Whether you own a mid-century modern home or another style, cacti and other succulents are a classic part of any yard in the Phoenix area and desert climates of the southwest. These desert plants are well suited to the local climate, and they’re a fairly low-maintenance component for your landscaping. But, to ensure they thrive, it’s important to acquaint yourself with the basics of planting and caring for them—especially if you’re new to the area. So, here are some cactus care tips to help you keep your yard looking its best.
Basic Cactus Care Tips
- Try to avoid greenhouse-grown cacti and succulents; they’re less resilient in the sun and the cold, and require acclimation and more proactive care for about the first year after planting.

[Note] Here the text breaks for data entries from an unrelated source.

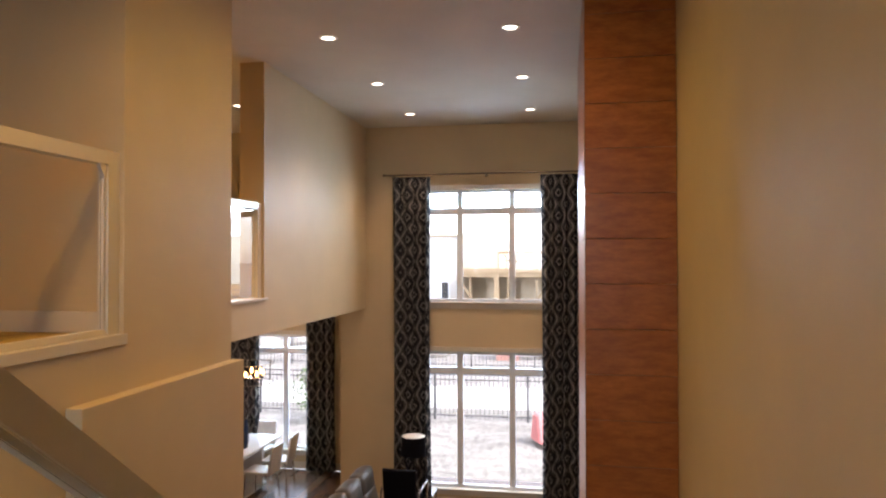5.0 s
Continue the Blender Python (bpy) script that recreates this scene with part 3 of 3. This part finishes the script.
def sofa(x, y):
    s = thing("sofa", "grey leather three-seat sofa with plump back cushions", "sofa", (x, y, MAIN))
    w = 2.1
    part("base", bx(-w / 2, w / 2, -0.45, 0.45, 0.08, 0.26, bevel=0.03), LEATHER, s)
    for sx in (-1, 1):
        xa, xb = sorted((sx * w / 2, sx * (w / 2 - 0.2)))
        part("armrest", bx(xa, xb, -0.46, 0.36, 0.2, 0.50, bevel=0.06), LEATHER, s, smooth=True)
        for sy in (-0.38, 0.38):
            part("leg", rod(bmesh.new(), (sx * 0.95, sy, 0), (sx * 0.95, sy, 0.09), 0.03, 10, 0.02), BLACK_METAL, s)
    seat = (w - 0.42) / 3
    for k in range(3):
        xa = -w / 2 + 0.21 + k * seat
        part("seat_cushion", bx(xa + 0.005, xa + seat - 0.005, -0.44, 0.16, 0.26, 0.45, bevel=0.05), LEATHER, s, smooth=True)
        bm = bx(xa + 0.004, xa + seat - 0.004, 0.10, 0.34, 0.42, 0.82, bevel=0.07)
        bmesh.ops.rotate(bm, verts=bm.verts, cent=(0, 0.2, 0.42), matrix=Matrix.Rotation(radians(-12), 3, "X"))
        part("back_cushion", bm, LEATHER, s, smooth=True)
        bm = bx(xa + 0.004, xa + seat - 0.004, 0.17, 0.38, 0.72, 1.05, bevel=0.085)
        bmesh.ops.rotate(bm, verts=bm.verts, cent=(0, 0.3, 0.72), matrix=Matrix.Rotation(radians(-9), 3, "X"))
        part("headrest", bm, LEATHER, s, smooth=True)
    part("back", bx(-w / 2 + 0.05, w / 2 - 0.05, 0.34, 0.47, 0.2, 0.72, bevel=0.04), LEATHER, s, smooth=True)


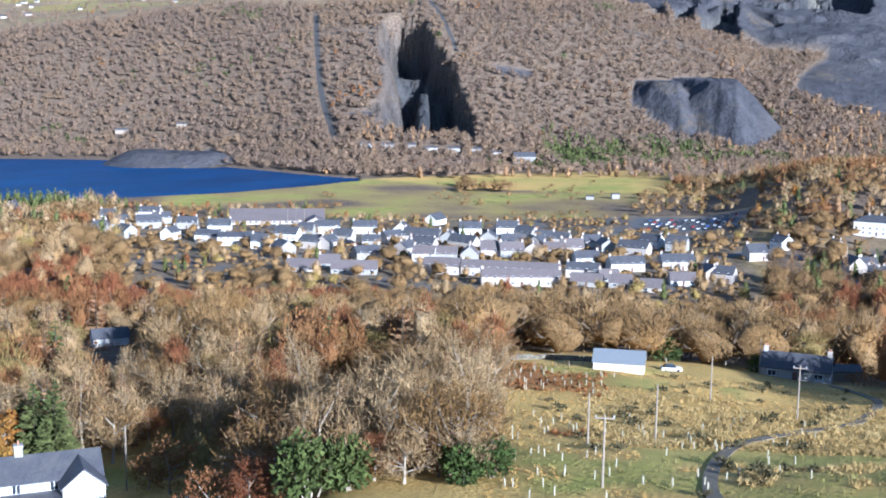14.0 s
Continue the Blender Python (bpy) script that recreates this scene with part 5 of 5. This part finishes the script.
building("school_wing", 36.2, 752, 18, 10, 3.4, CREAM, ROOF_PURPLE, "small dark-roofed school wing", 90, 26, True, 0, category="school")
building("barn", 42.0, 764, 14, 9, 3.6, WHITE, ROOF, "white-gabled barn with dark roof by the meadow", 62, 38, False, category="barn")
building("chapel", 22.4, 832, 11, 8.5, 5.5, STONE, ROOF, "grey stone church with steep gable beside conifers", 70, 52, False, category="church")
building("hall", 32.6, 660, 23, 11, 5.0, WHITE, ROOF, "large white hall at the village edge", -3, 20, True, 0, category="hall")
building("museum", 46.2, 1216, 22, 12, 7.0, STONE, ROOF, "grey slate museum building below the wooded slope", 10, 34, False, category="museum")
for i in range(7):
    building("workshop", 38.6 + 1.05 * i, 1236 + 3 * (i % 3), 13, 6, 3.0, (WHITE, CONCRETE, STONE)[i % 3], ROOF, "low railway shed at the foot of the slope", 8, 28, False, category="shed")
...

- It’s best to transfer cacti to your yard from March through October, as warmer weather better promotes root development and plant growth.
- If you’re investing in larger cactus species like ocotillo or saguaro cacti, it’s worth it to have professionals plant them for you.

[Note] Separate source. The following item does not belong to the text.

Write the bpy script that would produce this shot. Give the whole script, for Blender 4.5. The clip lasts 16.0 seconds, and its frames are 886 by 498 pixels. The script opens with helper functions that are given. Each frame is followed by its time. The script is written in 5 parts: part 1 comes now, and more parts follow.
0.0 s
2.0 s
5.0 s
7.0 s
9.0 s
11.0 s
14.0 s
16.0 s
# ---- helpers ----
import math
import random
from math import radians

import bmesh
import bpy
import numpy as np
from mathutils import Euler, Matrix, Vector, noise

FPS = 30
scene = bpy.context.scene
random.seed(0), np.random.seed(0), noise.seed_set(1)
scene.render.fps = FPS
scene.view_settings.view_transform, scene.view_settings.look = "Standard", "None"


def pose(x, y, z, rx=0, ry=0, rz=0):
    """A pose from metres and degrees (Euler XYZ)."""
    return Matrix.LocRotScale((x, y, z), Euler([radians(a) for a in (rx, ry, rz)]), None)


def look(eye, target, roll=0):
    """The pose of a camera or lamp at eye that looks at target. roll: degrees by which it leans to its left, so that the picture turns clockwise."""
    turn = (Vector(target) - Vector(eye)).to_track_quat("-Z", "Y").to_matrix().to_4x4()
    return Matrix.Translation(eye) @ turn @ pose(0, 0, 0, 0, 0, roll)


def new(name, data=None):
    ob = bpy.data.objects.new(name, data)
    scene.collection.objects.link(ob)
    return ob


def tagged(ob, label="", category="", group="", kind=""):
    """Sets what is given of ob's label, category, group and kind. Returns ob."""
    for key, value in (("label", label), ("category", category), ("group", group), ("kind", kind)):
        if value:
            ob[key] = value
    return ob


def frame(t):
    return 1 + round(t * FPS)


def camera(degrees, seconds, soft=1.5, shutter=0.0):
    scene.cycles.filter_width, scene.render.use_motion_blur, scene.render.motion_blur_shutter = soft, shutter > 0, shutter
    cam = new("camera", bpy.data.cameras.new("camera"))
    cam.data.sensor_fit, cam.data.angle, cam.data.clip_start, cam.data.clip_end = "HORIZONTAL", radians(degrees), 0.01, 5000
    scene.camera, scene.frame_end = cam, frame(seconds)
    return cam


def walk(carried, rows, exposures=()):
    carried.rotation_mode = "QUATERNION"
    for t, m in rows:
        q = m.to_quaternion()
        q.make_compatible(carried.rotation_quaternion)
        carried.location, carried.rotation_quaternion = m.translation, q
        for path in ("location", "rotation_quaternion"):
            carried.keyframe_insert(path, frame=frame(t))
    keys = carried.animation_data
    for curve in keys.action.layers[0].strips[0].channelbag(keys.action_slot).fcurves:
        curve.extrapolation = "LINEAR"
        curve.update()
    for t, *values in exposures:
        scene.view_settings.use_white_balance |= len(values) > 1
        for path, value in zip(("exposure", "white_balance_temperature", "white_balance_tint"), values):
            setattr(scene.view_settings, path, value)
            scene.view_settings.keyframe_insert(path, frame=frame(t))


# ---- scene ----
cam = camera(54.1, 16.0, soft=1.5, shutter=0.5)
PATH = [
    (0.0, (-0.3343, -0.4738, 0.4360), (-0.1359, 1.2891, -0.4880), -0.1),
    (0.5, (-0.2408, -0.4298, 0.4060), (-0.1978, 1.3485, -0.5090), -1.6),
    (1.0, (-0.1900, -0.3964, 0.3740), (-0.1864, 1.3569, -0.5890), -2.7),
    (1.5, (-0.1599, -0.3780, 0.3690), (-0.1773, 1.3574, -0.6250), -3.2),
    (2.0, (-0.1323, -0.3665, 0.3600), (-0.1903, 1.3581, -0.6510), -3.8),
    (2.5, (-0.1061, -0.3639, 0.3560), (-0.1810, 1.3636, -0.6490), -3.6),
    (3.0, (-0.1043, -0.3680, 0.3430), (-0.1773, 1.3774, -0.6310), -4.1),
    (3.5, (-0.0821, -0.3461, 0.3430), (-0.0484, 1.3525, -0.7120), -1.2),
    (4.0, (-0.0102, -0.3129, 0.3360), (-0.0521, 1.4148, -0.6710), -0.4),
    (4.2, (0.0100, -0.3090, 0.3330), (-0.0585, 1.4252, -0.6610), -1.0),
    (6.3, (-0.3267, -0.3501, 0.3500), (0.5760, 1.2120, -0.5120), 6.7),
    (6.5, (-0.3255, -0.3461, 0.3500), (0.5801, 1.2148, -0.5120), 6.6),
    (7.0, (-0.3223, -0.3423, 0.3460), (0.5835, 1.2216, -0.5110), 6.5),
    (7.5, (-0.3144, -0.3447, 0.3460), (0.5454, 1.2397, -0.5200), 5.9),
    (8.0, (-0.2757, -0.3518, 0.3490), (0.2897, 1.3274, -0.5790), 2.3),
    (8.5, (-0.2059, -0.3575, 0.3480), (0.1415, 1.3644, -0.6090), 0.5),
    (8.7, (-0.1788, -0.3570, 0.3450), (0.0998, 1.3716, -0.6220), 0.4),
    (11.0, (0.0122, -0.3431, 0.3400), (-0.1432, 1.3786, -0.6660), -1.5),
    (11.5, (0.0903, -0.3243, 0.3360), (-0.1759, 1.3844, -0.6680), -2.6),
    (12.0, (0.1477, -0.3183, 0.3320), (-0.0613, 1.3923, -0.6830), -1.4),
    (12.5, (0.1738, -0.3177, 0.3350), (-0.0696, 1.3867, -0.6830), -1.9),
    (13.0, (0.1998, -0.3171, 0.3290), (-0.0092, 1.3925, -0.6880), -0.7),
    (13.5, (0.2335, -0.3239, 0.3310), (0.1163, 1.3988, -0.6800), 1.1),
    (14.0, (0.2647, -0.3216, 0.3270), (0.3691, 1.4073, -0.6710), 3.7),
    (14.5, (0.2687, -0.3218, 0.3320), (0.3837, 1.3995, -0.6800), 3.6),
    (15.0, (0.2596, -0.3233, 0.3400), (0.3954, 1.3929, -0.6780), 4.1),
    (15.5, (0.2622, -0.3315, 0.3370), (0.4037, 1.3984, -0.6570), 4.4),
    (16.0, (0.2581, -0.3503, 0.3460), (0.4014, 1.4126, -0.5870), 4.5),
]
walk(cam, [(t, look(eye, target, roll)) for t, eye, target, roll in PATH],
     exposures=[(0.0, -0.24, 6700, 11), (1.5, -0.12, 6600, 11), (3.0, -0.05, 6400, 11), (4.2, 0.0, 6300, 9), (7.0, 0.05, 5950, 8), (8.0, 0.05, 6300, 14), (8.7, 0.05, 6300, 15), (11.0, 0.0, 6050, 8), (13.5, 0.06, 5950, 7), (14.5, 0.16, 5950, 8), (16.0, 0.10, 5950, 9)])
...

- If possible, note the sides of the cactus that have been exposed to direct sunlight where it was raised. Potted plants may have an “S” sticker on the pot identifying the side that was exposed to full sunlight. Try to maintain the same orientation when you plant it, as the side with more sun exposure will be toughened for it, while other sides may get sunburned or rot in full sunlight.
- Plant cacti in locations with loose, well-draining, sandy or gravelly soil and where water doesn’t pool; these plants don’t like to hang out in puddles. Also, don’t plant them up against south- or west-facing walls, as they can be exposed to too much reflected heat.
- Some small cacti species do best in partial shade.
- When transferring a cactus from a pot to your yard, dig the hole just asdeep as the container and significantly wider. Carefully press the soil down around the roots to eliminate air pockets.
- Don’t crowd cacti; they like plenty of air circulation around them.
- If you plant a cactus in cooler, damper weather, wait one month to water it; if you plant it in warmer, drier weather, wait one week to water it.
- Cacti and succulents only require shallow watering, as they have extensive roots that stay close to the surface. Once established, they generally don’t need supplemental watering.
- Early spring to late autumn is growing season for cacti. When watering be sure to research the specific type of cactus you have and water accordingly. The best way to kill a lot of cacti is too much water.
- An unhealthy-looking cactus may be infested with pests. Take a look, but just because you can’t see them, it doesn’t mean they aren’t there; pests like mealy bugs or spider mites aren’t visible to the naked human eye. Administer a cactus-friendly insecticide treatment.
- It’s fine to mulch around cacti, but don’t put down any material that reflects or intensifies heat. Also, don’t lay plastic weed barriers down around them.
- Refrain from cultivating or otherwise disturbing the soil within several feet of the base of a cactus, as you can easily damage its shallow root system.